DETROIT (CN) - Two female Eastern Michigan University student-athletes filed a sex-discrimination class action over the school’s decision to shutter its tennis and softball teams.

In March, EMU announced that it had decided to end four sports programs – including the men's swimming and diving and wrestling teams and the women's tennis and softball teams – at the end of the 2018 spring season. The university said that it was forced to cancel the programs because of budgetary concerns and to fund its most popular academic programs. It estimated that the cuts would save $2.4 million.

In a class-action lawsuit filed Friday in Detroit federal court, EMU senior and tennis player Marie Mayerova and sophomore softball player Ariana Chretien say that the decision to eliminate the teams was part a "long-standing and ongoing" pattern of Title IX discrimination against female athletes. The plaintiffs are represented by Tracy Van den Bergh with Roberts & Freatman and Jill Zwagerman with Newkirk Zwagerman.

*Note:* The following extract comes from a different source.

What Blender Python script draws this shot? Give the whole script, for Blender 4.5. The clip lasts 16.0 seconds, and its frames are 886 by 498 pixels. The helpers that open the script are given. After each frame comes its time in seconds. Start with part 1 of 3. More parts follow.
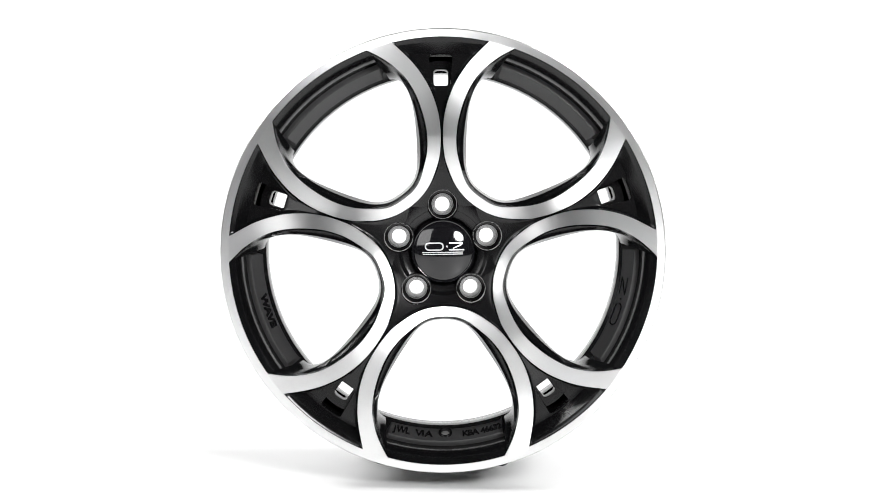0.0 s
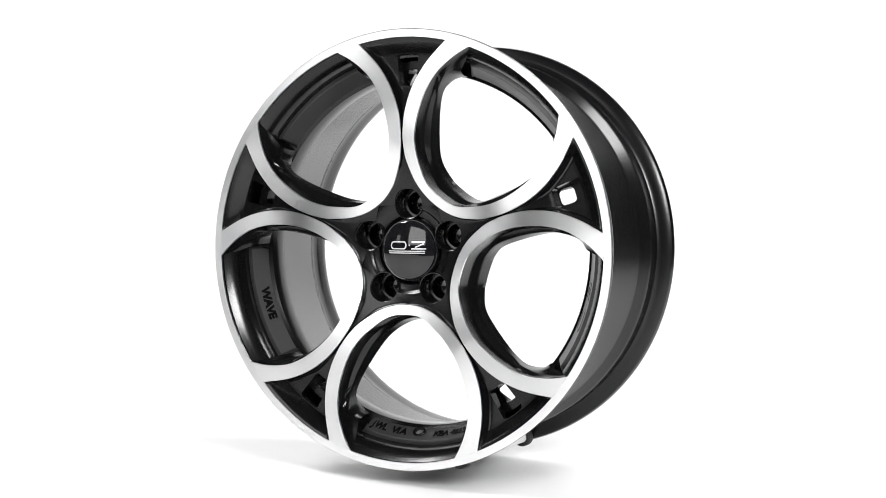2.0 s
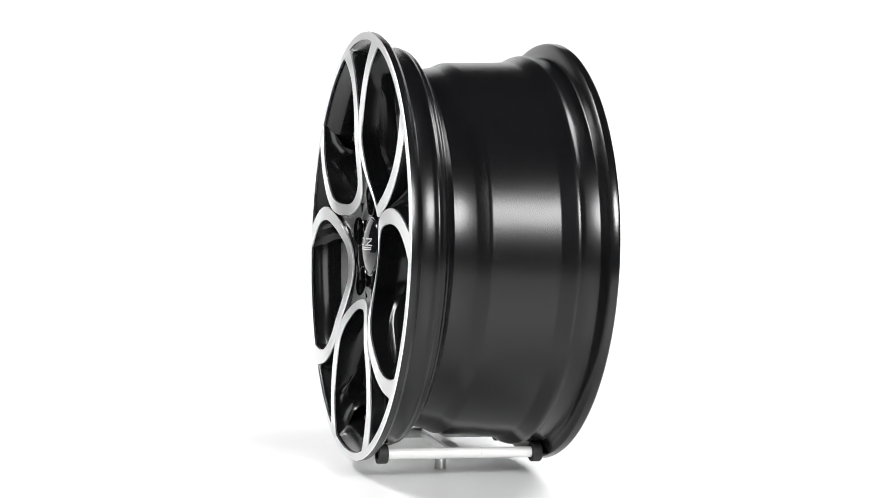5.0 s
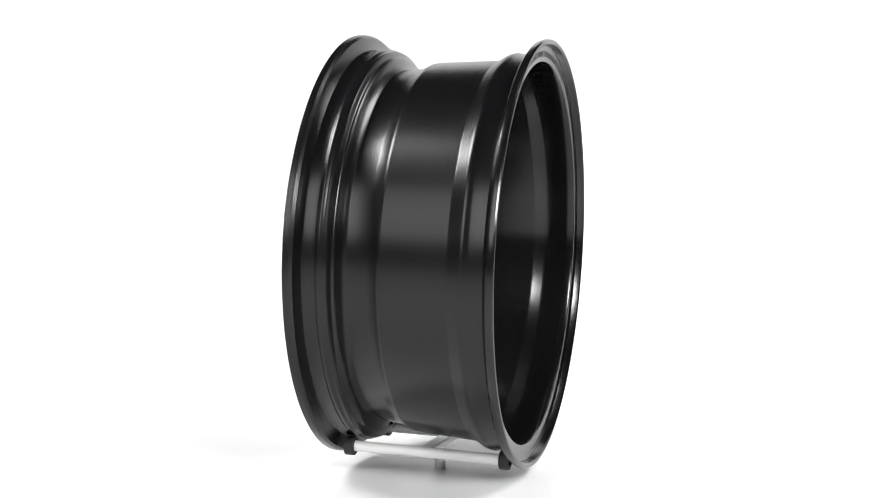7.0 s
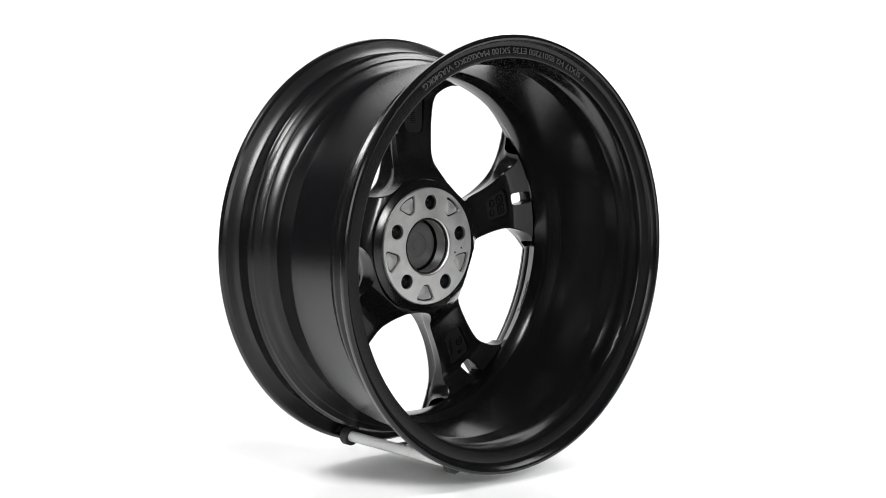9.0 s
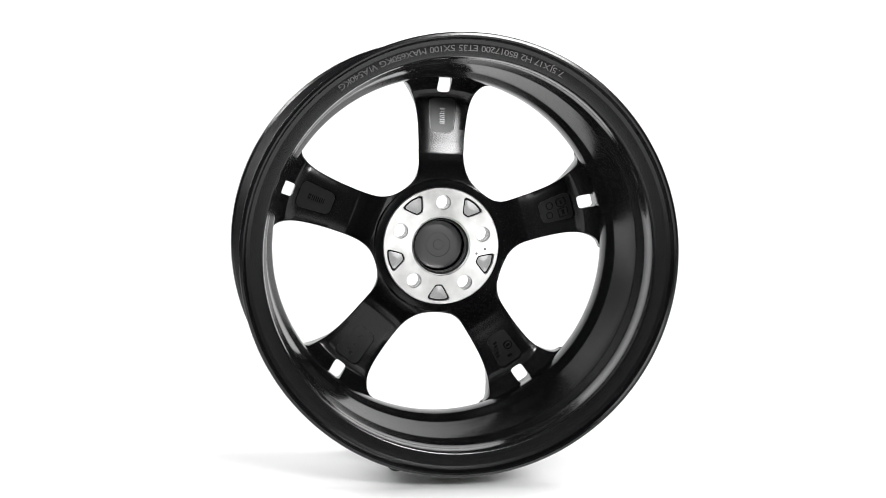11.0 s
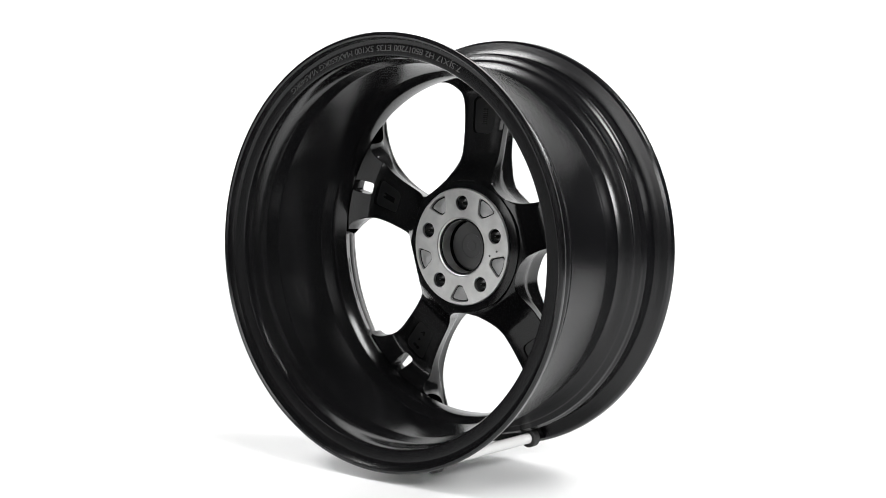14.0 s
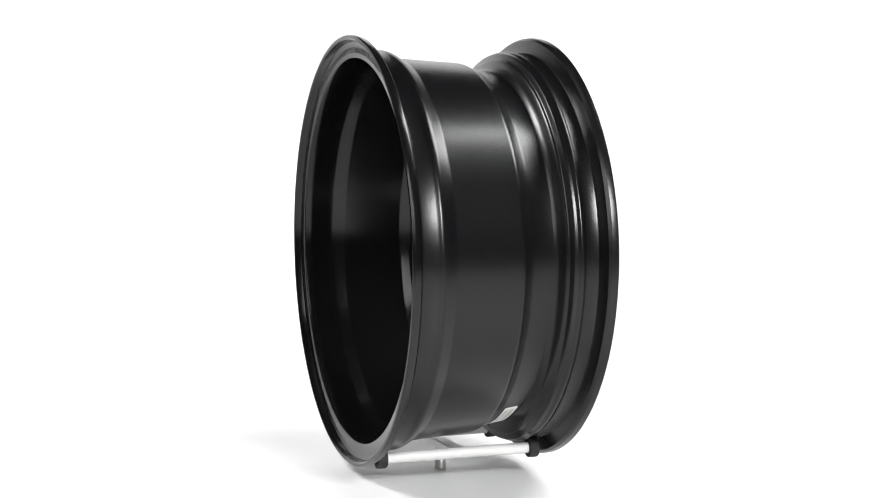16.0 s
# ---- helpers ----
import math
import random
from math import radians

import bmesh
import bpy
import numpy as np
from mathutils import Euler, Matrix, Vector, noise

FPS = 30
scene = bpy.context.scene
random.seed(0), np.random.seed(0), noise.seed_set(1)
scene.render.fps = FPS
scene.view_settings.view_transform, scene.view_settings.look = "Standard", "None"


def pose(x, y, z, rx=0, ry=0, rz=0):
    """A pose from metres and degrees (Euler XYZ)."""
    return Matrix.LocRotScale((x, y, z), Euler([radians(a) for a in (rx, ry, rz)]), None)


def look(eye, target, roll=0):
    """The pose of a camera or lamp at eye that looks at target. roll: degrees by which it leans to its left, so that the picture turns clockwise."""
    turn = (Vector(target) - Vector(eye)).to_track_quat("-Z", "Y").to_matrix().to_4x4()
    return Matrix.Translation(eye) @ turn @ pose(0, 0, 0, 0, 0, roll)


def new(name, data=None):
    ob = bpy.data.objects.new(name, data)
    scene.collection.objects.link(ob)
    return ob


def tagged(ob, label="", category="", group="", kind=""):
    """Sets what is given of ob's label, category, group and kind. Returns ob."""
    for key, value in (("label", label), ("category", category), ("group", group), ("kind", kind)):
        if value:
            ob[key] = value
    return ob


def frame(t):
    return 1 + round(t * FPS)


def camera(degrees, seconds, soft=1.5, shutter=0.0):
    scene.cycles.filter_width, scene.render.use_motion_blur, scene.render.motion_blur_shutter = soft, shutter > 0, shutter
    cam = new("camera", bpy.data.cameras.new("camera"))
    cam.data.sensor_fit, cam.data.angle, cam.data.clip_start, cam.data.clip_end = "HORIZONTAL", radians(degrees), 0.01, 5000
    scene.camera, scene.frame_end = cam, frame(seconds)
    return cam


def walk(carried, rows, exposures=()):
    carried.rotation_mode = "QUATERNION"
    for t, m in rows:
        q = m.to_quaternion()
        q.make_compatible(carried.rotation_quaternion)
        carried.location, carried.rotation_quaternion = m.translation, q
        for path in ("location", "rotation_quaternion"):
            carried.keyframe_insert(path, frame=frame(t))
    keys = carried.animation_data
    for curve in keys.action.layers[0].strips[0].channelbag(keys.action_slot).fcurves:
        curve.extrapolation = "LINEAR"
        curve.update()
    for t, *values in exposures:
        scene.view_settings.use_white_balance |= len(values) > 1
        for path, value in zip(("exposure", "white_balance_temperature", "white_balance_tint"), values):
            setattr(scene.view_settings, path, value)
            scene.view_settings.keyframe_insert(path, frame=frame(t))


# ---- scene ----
# ---------------------------------------------------------------- camera
EYE_Z = 0.354
cam = camera(31.7, 16.0, soft=0.65)
EYE = (0.0, -1.75, EYE_Z)
VIEW = look(EYE, (-0.0006, -0.75, EYE_Z - 0.0601), 1.0)
walk(cam, [(0.0, VIEW), (16.0, VIEW)])

# ---------------------------------------------------------------- light
world = bpy.data.worlds.new("studio_air")
world.use_nodes = True
world.node_tree.nodes["Background"].inputs[0].default_value = (0.9, 0.95, 1.0, 1)
world.node_tree.nodes["Background"].inputs[1].default_value = 0.005
scene.world = world
scene.view_settings.exposure = -0.35


def softbox(name, eye, target, sx, sy, watts, shape="RECTANGLE"):
    data = bpy.data.lights.new(name, "AREA")
    data.shape, data.size, data.size_y, data.energy = shape, sx, sy, watts
    ob = new(name, data)
    ob.matrix_world = look(eye, target)
    return ob


softbox("octagon_softbox", (-1.15, -1.70, 1.05), (0, 0, 0.25), 1.1, 1.1, 21)
softbox("umbrella_lamp", (0.95, -1.85, 1.12), (0, 0, 0.25), 0.66, 0.66, 58, "ELLIPSE")
softbox("strip_softbox", (-1.74, -0.77, 0.66), (0, 0, 0.28), 0.20, 0.36, 0.6)
softbox("side_softbox", (-1.36, -0.12, 1.68), (0, 0.5, 0.1), 0.62, 0.52, 42)
softbox("side_softbox", (1.38, 0.22, 1.76), (0, 0.6, 0.1), 0.85, 0.75, 43)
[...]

“The elimination of these programs, despite EMU also eliminating men’s swimming and diving and wrestling, does not bring them into compliance with Title IX,” the complaint states. “EMU already discriminates against its female students by offering too few athletic opportunities. By eliminating women’s tennis and softball, EMU will make this discrimination worse—despite also eliminating some men’s opportunities.”

The university says it has one of the smallest budgets in the Mid-American Conference and had previously offered 21 sports, more than other universities in the conference. Fifty-eight male students and 25 female students have been affected by the decision to cancel the teams and several have already graduated while others have transferred, the university said in a statement.

In response to the lawsuit, EMU says its budgetary actions were “wholly appropriate and justified” and that it does not discriminate against its students.

EMU has an annual operating budget of more than $307 million, according to the complaint, and is also constructing a $35 million multi-sport complex.

University spokesman Geoff Larcom said that since disbanding the teams, the focus has been on athletes and how to help them move to other schools if they decide to leave.

“The truth is that the university is honoring the scholarships of all athletes and is greatly facilitating their transfers,” Larcom said in a phone interview. “In other words, if they choose to stay at Eastern Michigan University, their scholarships are going to be honored, and if they choose to go elsewhere, we are doing what we can to facilitate that and find them a good, competitive location.”

But Mayerova and Chretien claim EMU made the decision to end the teams in secret and that it caught players by surprise.

Mayerova, one of eight women on the varsity tennis team, and Chretien, one of 17 members of the softball team, have now been left “in limbo,” according to their complaint.

Although EMU said the students could keep their scholarships, Mayerova and Chretien claim that would mean giving up the sports they came to the university to play.

In an interview on Monday, one of their attorneys, Zwagerman, said her clients are passionate about their sports and had given up the right to move from school to school by signing a letter of intent with EMU.

"A couple of these young women have very specific circumstances as to why they chose EMU,” Zwagerman said. “This is something they've done their entire lives and to have the school just rip it out from underneath them is quite emotional, it is quite scary, it is quite devastating to these young women.”

Mayerova, who is from the Czech Republic, started playing tennis at an early age and was part of the EMU team that had a 16-10 record in 2018. She says that she does not have the financial resources to transfer to another school.

Chretien, of Ypsilanti, Michigan, is studying aviation - a major that is not widely offered by other schools. She says that even if she could find another school where she could train to be a pilot, it would be difficult to obtain a scholarship because those resources have already been allocated to other students.